I hope someone can point you to a useful, working tool to use, but just don't put much stock in anything you can download.
And-- if it IS Windoze, and you have the Install CD, you could reinstall/repair Windoze from the CD, provided the drive is not physically broken, and you won't lose any of your personal files or data/music etc, only Windows settings and stuff like that.
Last edited by GrapefruiTgirl; 03-18-2007 at 10:26 PM.
I suppose you just want to recover the data on the HDD?, Well I suggest using a Knoppix 5.1 boot CD, boot up the machine with the CD and copy the data you need off the machine to a backup drive,network etc.....
I would say that depends on EXACTLY what is wrong with that drive.
If the drive itself is bad, you probably won't have much luck getting anything off it (unless you take it to a specalty shop, that can basically re-build them, but that's usually not worth it-there are exceptions, but unless whatever is on it is vitally important.....).
However, if only the OS on it got corrupted, but the file system is still fine, you should be ably to hook it up to any machine with an OS that will read whatever file system it is formatted with and copy whatever you need to off it.
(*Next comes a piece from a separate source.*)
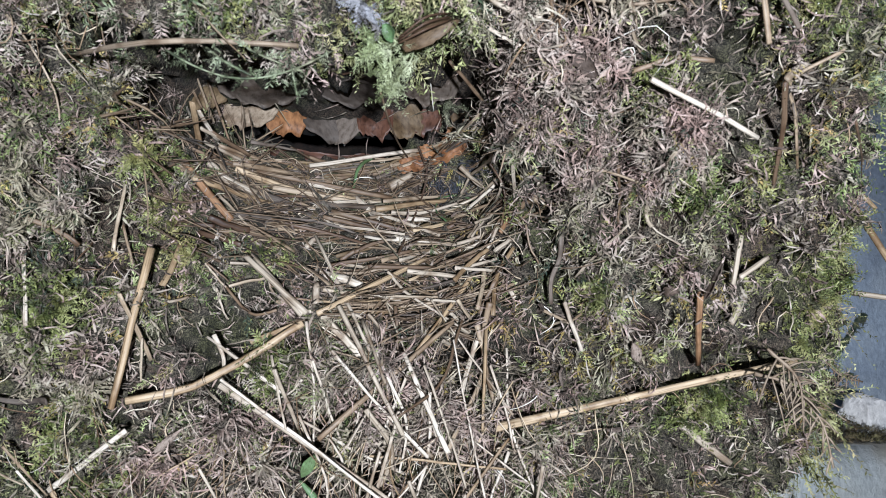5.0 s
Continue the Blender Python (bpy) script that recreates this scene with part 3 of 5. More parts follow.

If all data is there, but the file location record (whatever it is called for the file system used on that drive) is corrupted, have fun using a absolute disk editor to manually re-write it! (Again probably not worth the effort) - but if this is the case - you might have gotten lucky and have more than one copy of that, and be able to find a utility that will read the copy, and write it to the location actually used by that files system, and be able to retrieve most if not all your data.